_Written instruction:_ Quote the listing below in its entirety.

_Stored data:_
━━━━━━━━
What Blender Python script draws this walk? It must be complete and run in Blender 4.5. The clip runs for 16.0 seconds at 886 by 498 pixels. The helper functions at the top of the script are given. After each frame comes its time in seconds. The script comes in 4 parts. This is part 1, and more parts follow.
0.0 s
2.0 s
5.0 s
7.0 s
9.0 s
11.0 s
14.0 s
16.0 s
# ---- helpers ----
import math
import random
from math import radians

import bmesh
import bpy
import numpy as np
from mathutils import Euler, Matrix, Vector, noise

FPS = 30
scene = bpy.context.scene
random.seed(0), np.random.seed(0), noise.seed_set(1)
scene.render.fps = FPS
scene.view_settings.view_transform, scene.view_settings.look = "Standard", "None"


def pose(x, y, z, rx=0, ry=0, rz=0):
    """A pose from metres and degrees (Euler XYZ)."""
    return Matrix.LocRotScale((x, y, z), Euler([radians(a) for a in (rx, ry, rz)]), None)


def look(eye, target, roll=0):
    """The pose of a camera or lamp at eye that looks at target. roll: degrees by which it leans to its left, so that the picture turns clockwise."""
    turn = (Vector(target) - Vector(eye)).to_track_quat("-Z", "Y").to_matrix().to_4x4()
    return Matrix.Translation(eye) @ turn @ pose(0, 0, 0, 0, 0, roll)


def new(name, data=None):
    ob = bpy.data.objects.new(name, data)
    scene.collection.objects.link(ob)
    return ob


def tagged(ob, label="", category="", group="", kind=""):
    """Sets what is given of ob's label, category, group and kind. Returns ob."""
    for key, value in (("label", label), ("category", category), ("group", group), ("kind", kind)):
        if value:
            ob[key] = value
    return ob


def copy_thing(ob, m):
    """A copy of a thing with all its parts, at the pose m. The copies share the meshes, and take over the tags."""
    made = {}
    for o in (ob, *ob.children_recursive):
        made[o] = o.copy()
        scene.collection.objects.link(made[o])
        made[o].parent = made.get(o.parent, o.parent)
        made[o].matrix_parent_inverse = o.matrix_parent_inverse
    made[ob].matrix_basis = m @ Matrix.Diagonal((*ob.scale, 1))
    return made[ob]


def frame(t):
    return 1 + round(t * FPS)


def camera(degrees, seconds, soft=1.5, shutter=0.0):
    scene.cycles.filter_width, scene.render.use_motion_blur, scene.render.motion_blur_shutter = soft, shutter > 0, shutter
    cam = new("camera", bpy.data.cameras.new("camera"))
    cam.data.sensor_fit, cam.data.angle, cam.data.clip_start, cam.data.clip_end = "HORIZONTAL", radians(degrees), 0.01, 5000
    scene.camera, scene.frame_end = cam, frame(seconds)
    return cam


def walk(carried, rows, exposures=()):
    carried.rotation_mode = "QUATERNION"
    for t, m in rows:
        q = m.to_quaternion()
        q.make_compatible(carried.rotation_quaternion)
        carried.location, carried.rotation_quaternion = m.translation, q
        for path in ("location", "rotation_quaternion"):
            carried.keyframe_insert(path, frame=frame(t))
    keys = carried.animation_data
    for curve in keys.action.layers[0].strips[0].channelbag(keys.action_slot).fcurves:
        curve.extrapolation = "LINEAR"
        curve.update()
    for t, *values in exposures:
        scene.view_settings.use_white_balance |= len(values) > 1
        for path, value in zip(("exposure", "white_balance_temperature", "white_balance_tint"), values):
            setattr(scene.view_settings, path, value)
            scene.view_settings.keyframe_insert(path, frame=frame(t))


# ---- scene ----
━━━━━━━━
_Exercise result:_
What Blender Python script draws this walk? It must be complete and run in Blender 4.5. The clip runs for 16.0 seconds at 886 by 498 pixels. The helper functions at the top of the script are given. After each frame comes its time in seconds. The script comes in 4 parts. This is part 1, and more parts follow.
0.0 s
2.0 s
5.0 s
7.0 s
9.0 s
11.0 s
14.0 s
16.0 s
# ---- helpers ----
import math
import random
from math import radians

import bmesh
import bpy
import numpy as np
from mathutils import Euler, Matrix, Vector, noise

FPS = 30
scene = bpy.context.scene
random.seed(0), np.random.seed(0), noise.seed_set(1)
scene.render.fps = FPS
scene.view_settings.view_transform, scene.view_settings.look = "Standard", "None"


def pose(x, y, z, rx=0, ry=0, rz=0):
    """A pose from metres and degrees (Euler XYZ)."""
    return Matrix.LocRotScale((x, y, z), Euler([radians(a) for a in (rx, ry, rz)]), None)


def look(eye, target, roll=0):
    """The pose of a camera or lamp at eye that looks at target. roll: degrees by which it leans to its left, so that the picture turns clockwise."""
    turn = (Vector(target) - Vector(eye)).to_track_quat("-Z", "Y").to_matrix().to_4x4()
    return Matrix.Translation(eye) @ turn @ pose(0, 0, 0, 0, 0, roll)


def new(name, data=None):
    ob = bpy.data.objects.new(name, data)
    scene.collection.objects.link(ob)
    return ob


def tagged(ob, label="", category="", group="", kind=""):
    """Sets what is given of ob's label, category, group and kind. Returns ob."""
    for key, value in (("label", label), ("category", category), ("group", group), ("kind", kind)):
        if value:
            ob[key] = value
    return ob


def copy_thing(ob, m):
    """A copy of a thing with all its parts, at the pose m. The copies share the meshes, and take over the tags."""
    made = {}
    for o in (ob, *ob.children_recursive):
        made[o] = o.copy()
        scene.collection.objects.link(made[o])
        made[o].parent = made.get(o.parent, o.parent)
        made[o].matrix_parent_inverse = o.matrix_parent_inverse
    made[ob].matrix_basis = m @ Matrix.Diagonal((*ob.scale, 1))
    return made[ob]


def frame(t):
    return 1 + round(t * FPS)


def camera(degrees, seconds, soft=1.5, shutter=0.0):
    scene.cycles.filter_width, scene.render.use_motion_blur, scene.render.motion_blur_shutter = soft, shutter > 0, shutter
    cam = new("camera", bpy.data.cameras.new("camera"))
    cam.data.sensor_fit, cam.data.angle, cam.data.clip_start, cam.data.clip_end = "HORIZONTAL", radians(degrees), 0.01, 5000
    scene.camera, scene.frame_end = cam, frame(seconds)
    return cam


def walk(carried, rows, exposures=()):
    carried.rotation_mode = "QUATERNION"
    for t, m in rows:
        q = m.to_quaternion()
        q.make_compatible(carried.rotation_quaternion)
        carried.location, carried.rotation_quaternion = m.translation, q
        for path in ("location", "rotation_quaternion"):
            carried.keyframe_insert(path, frame=frame(t))
    keys = carried.animation_data
    for curve in keys.action.layers[0].strips[0].channelbag(keys.action_slot).fcurves:
        curve.extrapolation = "LINEAR"
        curve.update()
    for t, *values in exposures:
        scene.view_settings.use_white_balance |= len(values) > 1
        for path, value in zip(("exposure", "white_balance_temperature", "white_balance_tint"), values):
            setattr(scene.view_settings, path, value)
            scene.view_settings.keyframe_insert(path, frame=frame(t))


# ---- scene ----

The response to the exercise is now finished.